- Collected data
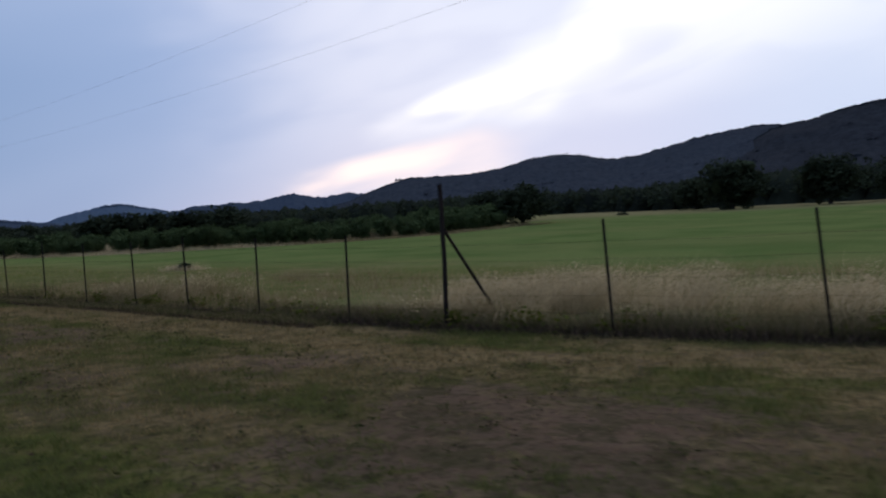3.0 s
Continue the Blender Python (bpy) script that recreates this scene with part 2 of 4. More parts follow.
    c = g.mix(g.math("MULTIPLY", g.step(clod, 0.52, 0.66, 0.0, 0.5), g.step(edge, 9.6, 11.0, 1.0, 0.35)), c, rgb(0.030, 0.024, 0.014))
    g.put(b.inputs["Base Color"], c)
    bump(g, b, g.math("ADD", fine, g.math("MULTIPLY", g.math("ADD", grain, clod), 0.5)), 0.7, 0.035)
    return m


def asphalt_material():
    m, g, b = material("asphalt", 0.92, 0.0, 0.1)
    p = world_pos(g)
    grit, patch = g.noise(70.0, 3, 0.7, p), g.noise(0.6, 4, 0.6, p)
    c = g.mix(g.step(grit, 0.35, 0.7), rgb(0.030, 0.029, 0.034), rgb(0.092, 0.088, 0.094))
    c = g.mix(g.step(patch, 0.4, 0.7, 0.0, 0.4), c, rgb(0.10, 0.095, 0.09))
    g.put(b.inputs["Base Color"], c)
    bump(g, b, grit, 0.8, 0.01)
    return m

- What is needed
Set out exactly the run of lines that begins at the line holding "Continue the Blender" and ends at the last line of the data.

- Finished exercise
Continue the Blender Python (bpy) script that recreates this scene with part 2 of 4. More parts follow.
    c = g.mix(g.math("MULTIPLY", g.step(clod, 0.52, 0.66, 0.0, 0.5), g.step(edge, 9.6, 11.0, 1.0, 0.35)), c, rgb(0.030, 0.024, 0.014))
    g.put(b.inputs["Base Color"], c)
    bump(g, b, g.math("ADD", fine, g.math("MULTIPLY", g.math("ADD", grain, clod), 0.5)), 0.7, 0.035)
    return m


def asphalt_material():
    m, g, b = material("asphalt", 0.92, 0.0, 0.1)
    p = world_pos(g)
    grit, patch = g.noise(70.0, 3, 0.7, p), g.noise(0.6, 4, 0.6, p)
    c = g.mix(g.step(grit, 0.35, 0.7), rgb(0.030, 0.029, 0.034), rgb(0.092, 0.088, 0.094))
    c = g.mix(g.step(patch, 0.4, 0.7, 0.0, 0.4), c, rgb(0.10, 0.095, 0.09))
    g.put(b.inputs["Base Color"], c)
    bump(g, b, grit, 0.8, 0.01)
    return m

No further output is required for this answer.